1) If you invest Rs. 100 ; after 1 year returns is 20% so end of the year it becomes Rs. 100 + 20= Rs. 120.
2) Now second year also you make a profit of 20% so your money is Rs. 120 + 24 = Rs. 144
3) After 2 years your money of Rs. 100 is now Rs. 144 so your
Absolute returns for 2 years is 44% whereas Annualized returns is 20% year on year.
The difference between absolute and annualised returns can be explained with an example. Suppose an investment of Rs 1,000 was made five years ago and it has grown to Rs 1,300 today, then the absolute gain would be Rs 300, i.e., a 30 per cent growth. This 30 per cent return is absolute return.

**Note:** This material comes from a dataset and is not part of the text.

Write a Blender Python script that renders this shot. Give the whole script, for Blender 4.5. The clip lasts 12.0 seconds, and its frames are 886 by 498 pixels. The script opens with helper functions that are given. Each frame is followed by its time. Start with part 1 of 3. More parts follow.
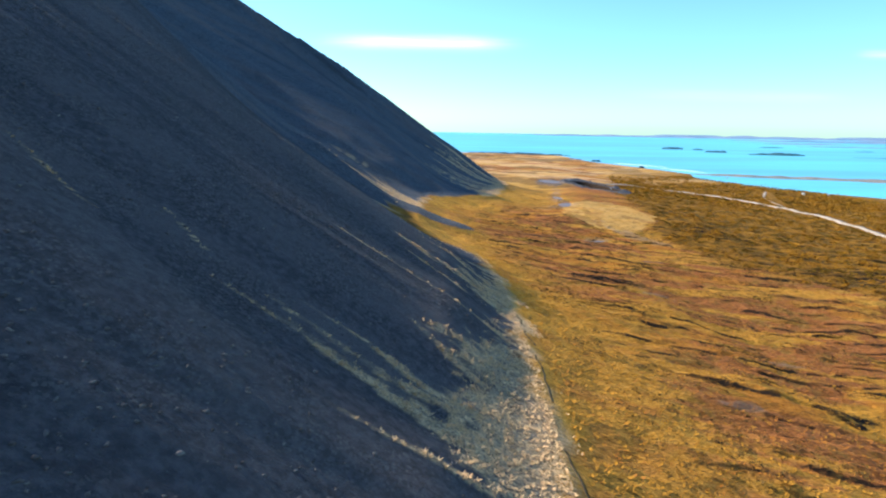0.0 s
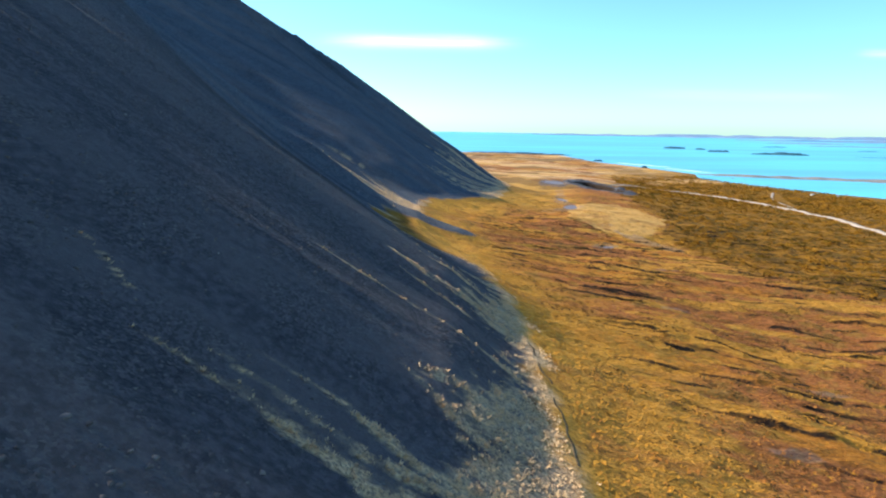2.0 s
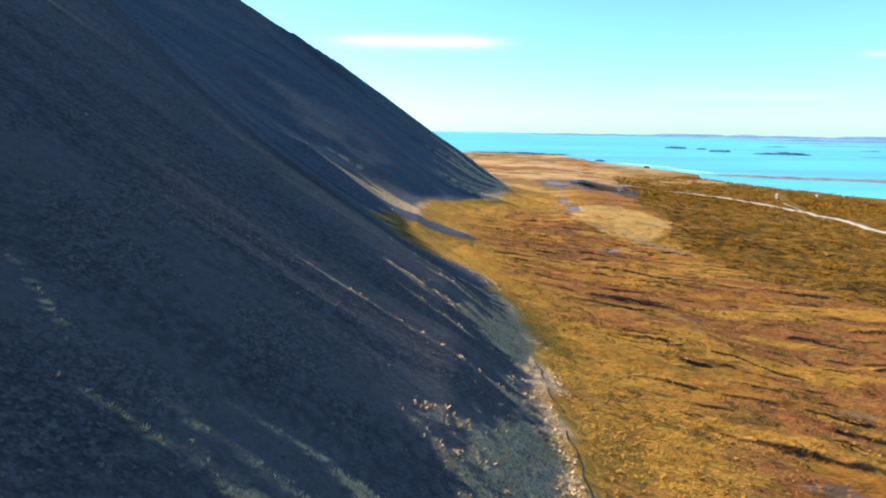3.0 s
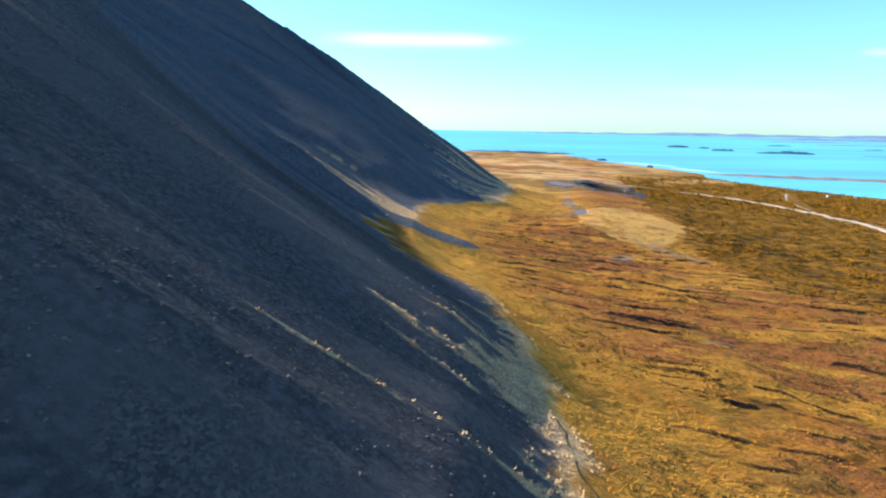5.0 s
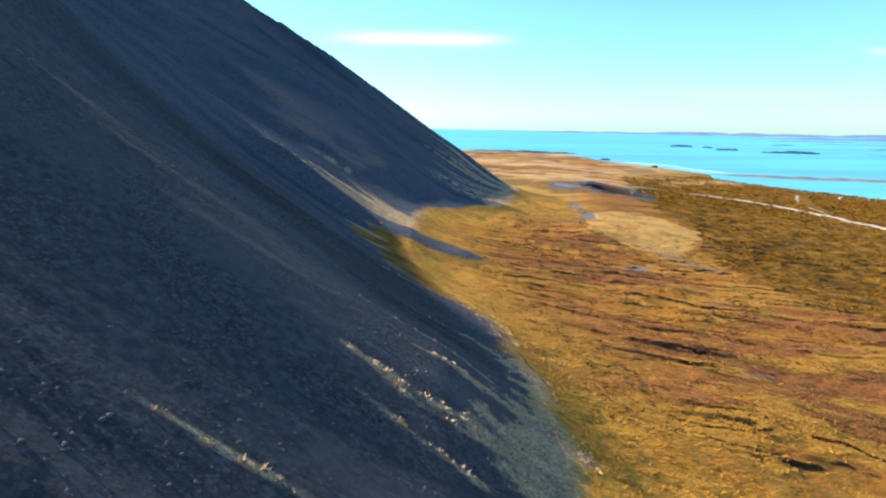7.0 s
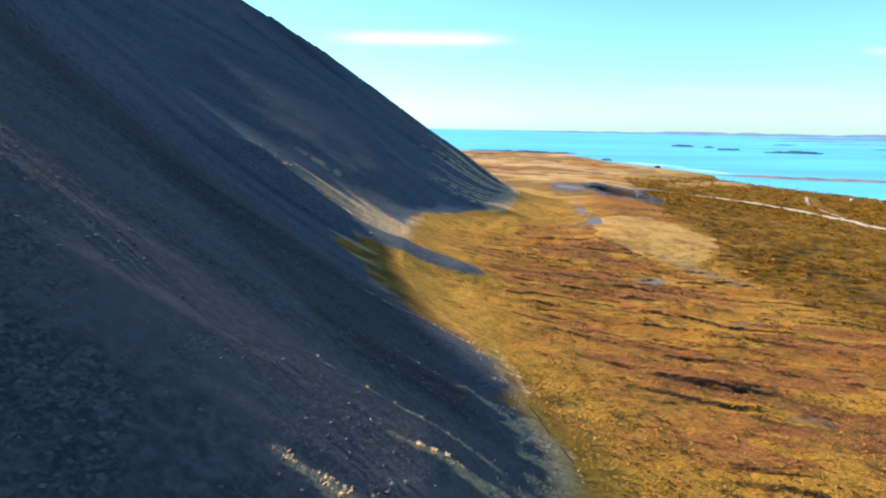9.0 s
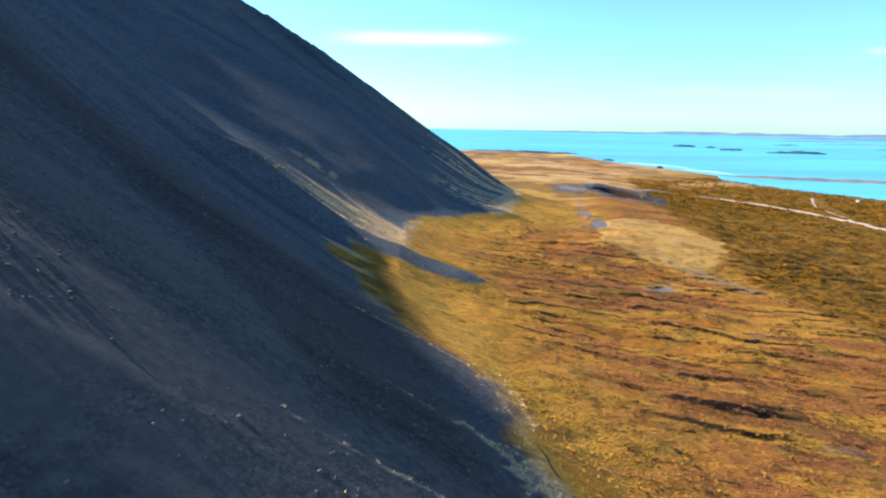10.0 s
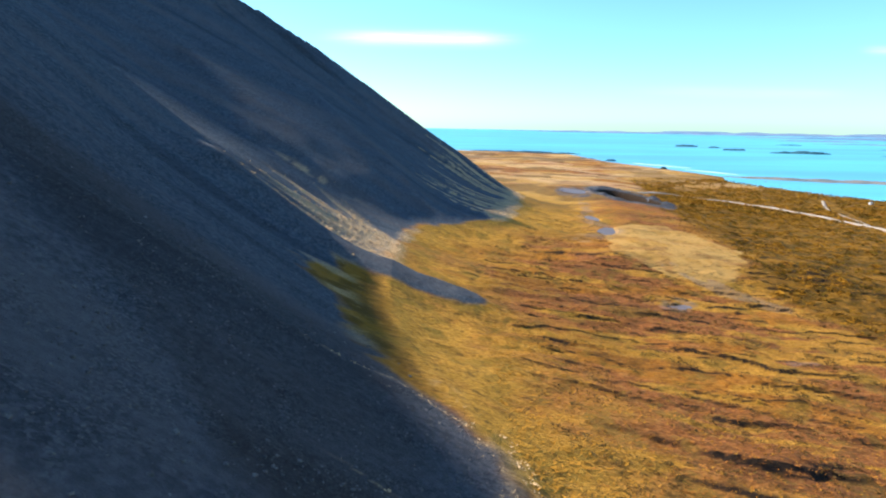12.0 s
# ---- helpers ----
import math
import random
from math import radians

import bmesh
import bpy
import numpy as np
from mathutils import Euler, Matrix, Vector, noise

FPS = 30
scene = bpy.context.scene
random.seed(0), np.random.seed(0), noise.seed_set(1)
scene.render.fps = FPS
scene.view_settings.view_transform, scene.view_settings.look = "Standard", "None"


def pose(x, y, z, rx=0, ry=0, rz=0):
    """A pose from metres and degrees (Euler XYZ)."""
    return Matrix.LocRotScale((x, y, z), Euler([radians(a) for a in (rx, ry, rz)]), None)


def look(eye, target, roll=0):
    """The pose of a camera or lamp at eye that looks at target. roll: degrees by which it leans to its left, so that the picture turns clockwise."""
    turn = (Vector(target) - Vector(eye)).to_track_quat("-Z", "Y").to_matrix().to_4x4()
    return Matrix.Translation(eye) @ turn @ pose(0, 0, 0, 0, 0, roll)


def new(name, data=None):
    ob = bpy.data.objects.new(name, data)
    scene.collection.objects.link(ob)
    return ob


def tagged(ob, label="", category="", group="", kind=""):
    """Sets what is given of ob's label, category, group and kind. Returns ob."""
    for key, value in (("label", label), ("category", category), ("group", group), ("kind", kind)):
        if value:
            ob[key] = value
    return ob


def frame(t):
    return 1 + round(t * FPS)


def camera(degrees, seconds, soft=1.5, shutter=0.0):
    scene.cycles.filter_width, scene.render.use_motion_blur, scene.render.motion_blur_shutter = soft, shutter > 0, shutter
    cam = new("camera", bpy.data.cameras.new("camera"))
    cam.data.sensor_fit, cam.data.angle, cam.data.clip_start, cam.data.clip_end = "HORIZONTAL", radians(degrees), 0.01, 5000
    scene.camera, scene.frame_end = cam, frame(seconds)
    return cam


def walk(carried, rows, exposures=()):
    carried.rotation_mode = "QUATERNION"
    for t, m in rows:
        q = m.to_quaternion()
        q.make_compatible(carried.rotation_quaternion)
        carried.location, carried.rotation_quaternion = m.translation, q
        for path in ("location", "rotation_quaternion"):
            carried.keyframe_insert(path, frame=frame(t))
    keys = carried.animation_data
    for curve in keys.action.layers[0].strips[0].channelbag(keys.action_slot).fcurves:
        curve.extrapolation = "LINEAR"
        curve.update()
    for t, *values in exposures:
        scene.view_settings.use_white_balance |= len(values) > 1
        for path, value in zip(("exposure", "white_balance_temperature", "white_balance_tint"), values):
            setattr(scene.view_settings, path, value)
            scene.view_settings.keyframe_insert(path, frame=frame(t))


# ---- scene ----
cam = camera(75.0, 12.0, 2.1)
PATH = [
    (0.0, look((0.02, 0.00, 40.01), (0.21, 97.78, 19.06), 0.88)),
    (0.5, look((-0.03, 2.63, 39.93), (0.21, 100.40, 18.93), 0.87)),
    (1.0, look((-0.05, 5.39, 39.92), (0.15, 103.16, 18.91), 0.87)),
    (1.5, look((-0.03, 8.40, 39.95), (0.15, 106.16, 18.93), 0.87)),
    (2.0, look((-0.02, 11.42, 39.95), (0.13, 109.18, 18.90), 0.87)),
    (2.5, look((-0.00, 14.66, 40.04), (0.15, 112.42, 18.97), 0.87)),
    (3.0, look((0.05, 17.78, 40.04), (0.13, 115.53, 18.95), 0.87)),
    (5.0, look((0.21, 31.79, 39.89), (0.30, 129.49, 18.56), 0.91)),
    (5.5, look((0.27, 35.26, 39.89), (0.32, 132.94, 18.50), 0.91)),
    (6.0, look((0.33, 38.55, 39.89), (0.27, 136.23, 18.44), 0.92)),
    (6.5, look((0.41, 41.98, 39.99), (0.31, 139.65, 18.53), 0.93)),
    (7.0, look((0.47, 45.32, 40.03), (0.37, 142.98, 18.54), 0.94)),
    (9.0, look((1.06, 60.04, 39.71), (1.08, 157.70, 18.19), 0.94)),
    (9.5, look((1.24, 63.56, 39.77), (1.22, 161.22, 18.24), 0.94)),
    (10.0, look((1.48, 66.69, 39.85), (1.35, 164.34, 18.31), 0.94)),
    (10.5, look((1.70, 69.99, 39.92), (1.49, 167.64, 18.35), 0.94)),
    (11.0, look((1.88, 73.18, 40.00), (1.62, 170.83, 18.42), 0.95)),
    (11.5, look((2.05, 76.53, 40.10), (1.79, 174.17, 18.52), 0.94)),
    (12.0, look((2.23, 79.68, 40.20), (1.99, 177.32, 18.61), 0.93)),
]
walk(cam, PATH)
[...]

A 30 per cent return on investment would normally qualify as good but for the fact that it was realised over five years. Now if you want to know how much the investment has grown on a yearly basis, you will have to take a look at the annualised returns, which will tell you the return a fund turned in each of the years on an average basis during this five-year period, provided the gains were re-invested every year. In this case, the annualised returns works out to 5.38 per cent. Assuming that the money has been growing at a constant rate, the investment of Rs 1,000 would have grown to Rs 1,053.80 by the end of first year. In the second year, it would have been Rs 1,110.50 (by adding 5.38 per cent of Rs 1,053.80) and so on till the fifth year when it appreciates to Rs 1,300.
In all Value Research products, returns for a period of less than one year are stated in absolute terms, while over a one year period, annualised returns are stated.